>> start Provided material

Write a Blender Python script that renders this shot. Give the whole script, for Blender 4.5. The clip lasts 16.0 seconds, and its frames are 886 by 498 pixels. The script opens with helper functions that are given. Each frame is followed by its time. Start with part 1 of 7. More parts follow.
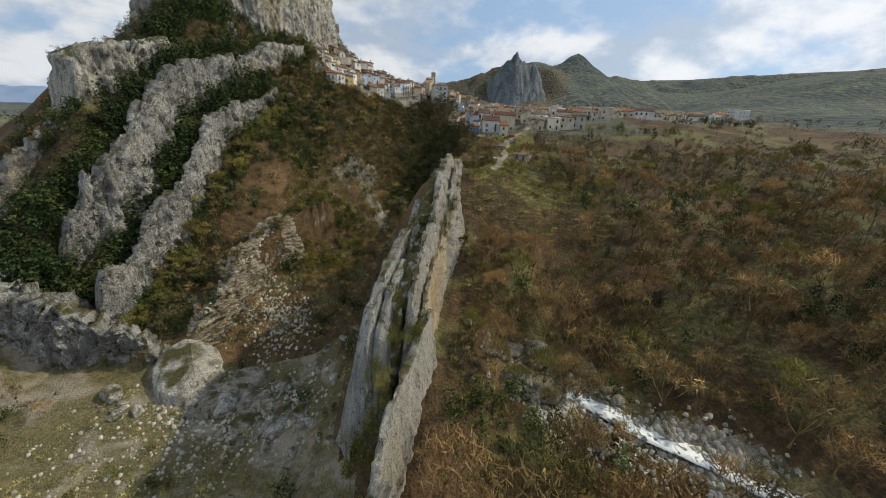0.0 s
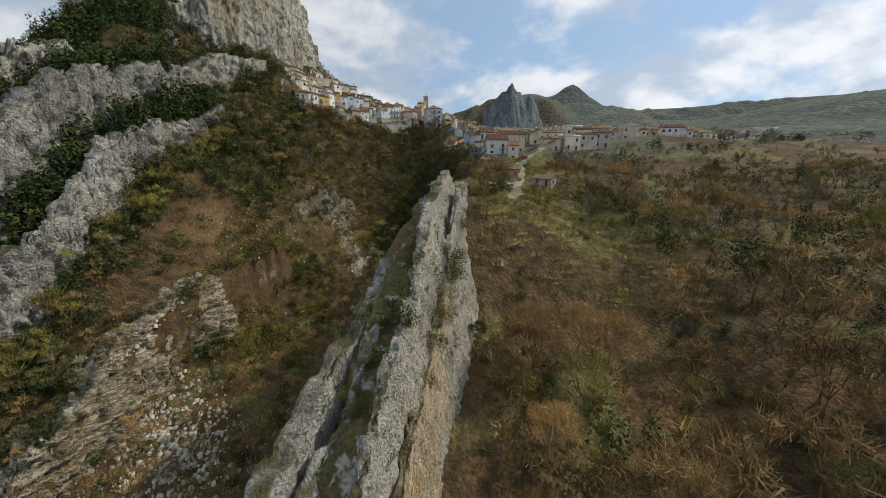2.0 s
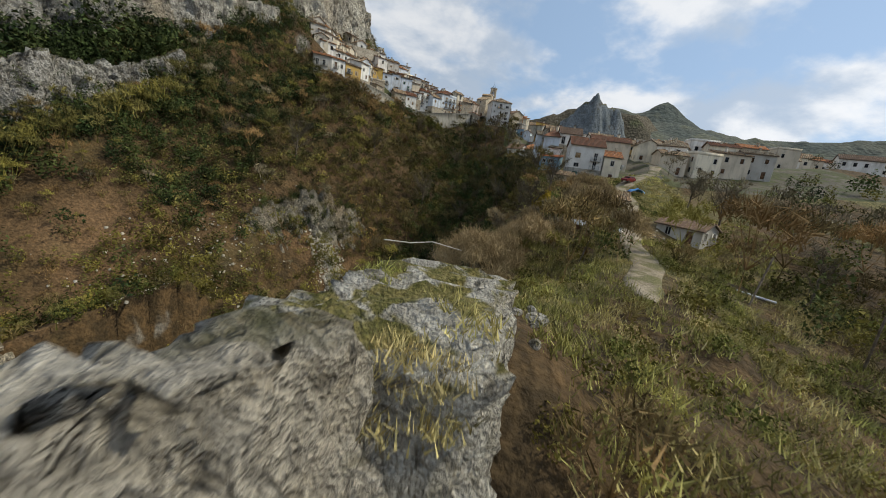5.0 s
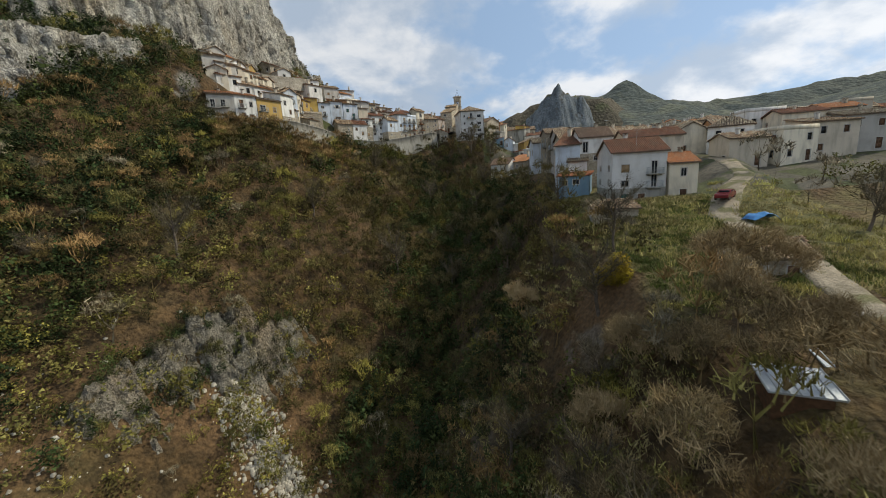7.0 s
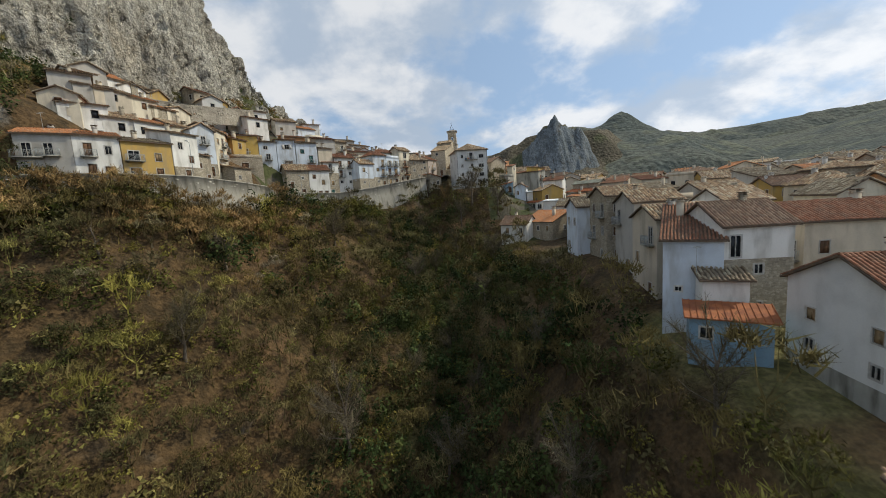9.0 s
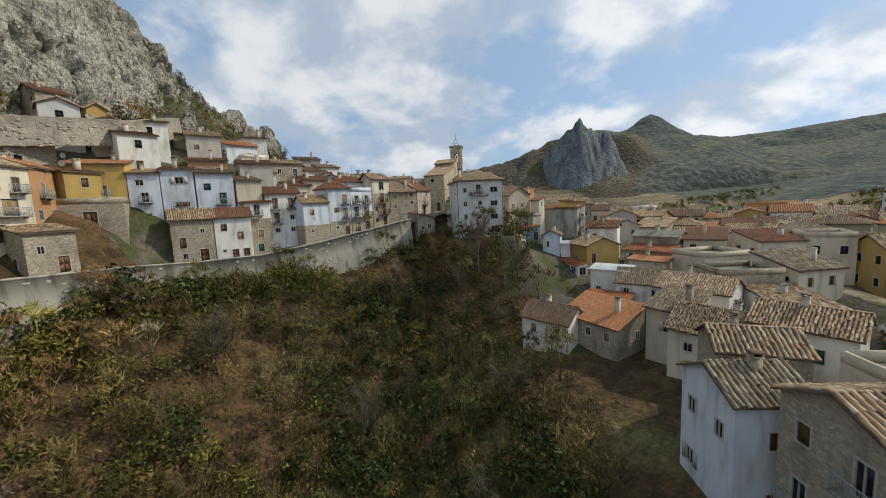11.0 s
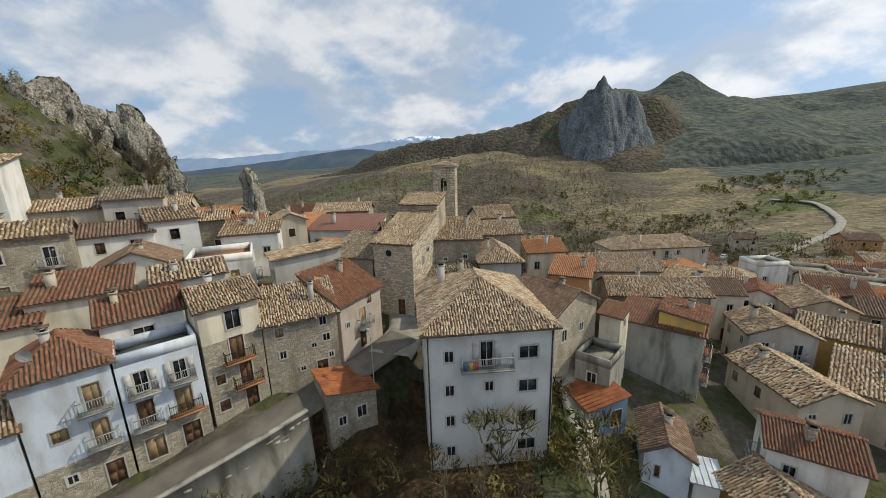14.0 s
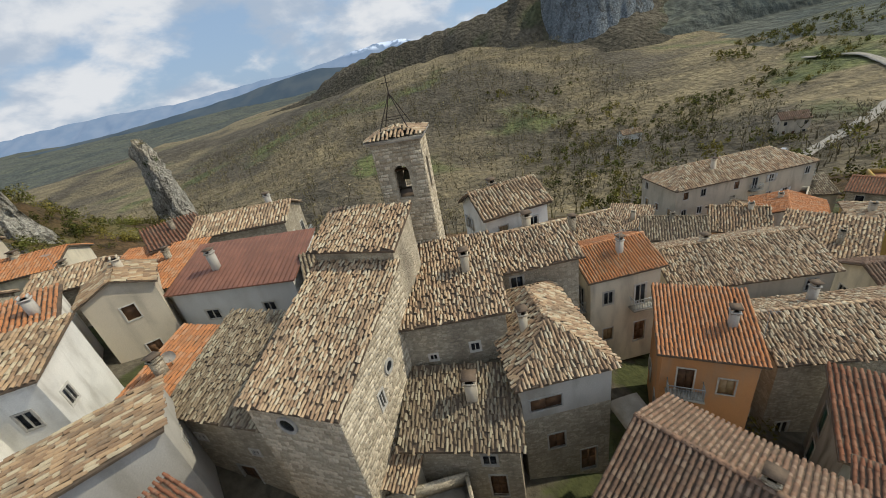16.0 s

>> end Provided material

Problem to solve>
Copy every line of the data word for word, omitting the images.

Final answer>
Write a Blender Python script that renders this shot. Give the whole script, for Blender 4.5. The clip lasts 16.0 seconds, and its frames are 886 by 498 pixels. The script opens with helper functions that are given. Each frame is followed by its time. Start with part 1 of 7. More parts follow.
0.0 s
2.0 s
5.0 s
7.0 s
9.0 s
11.0 s
14.0 s
16.0 s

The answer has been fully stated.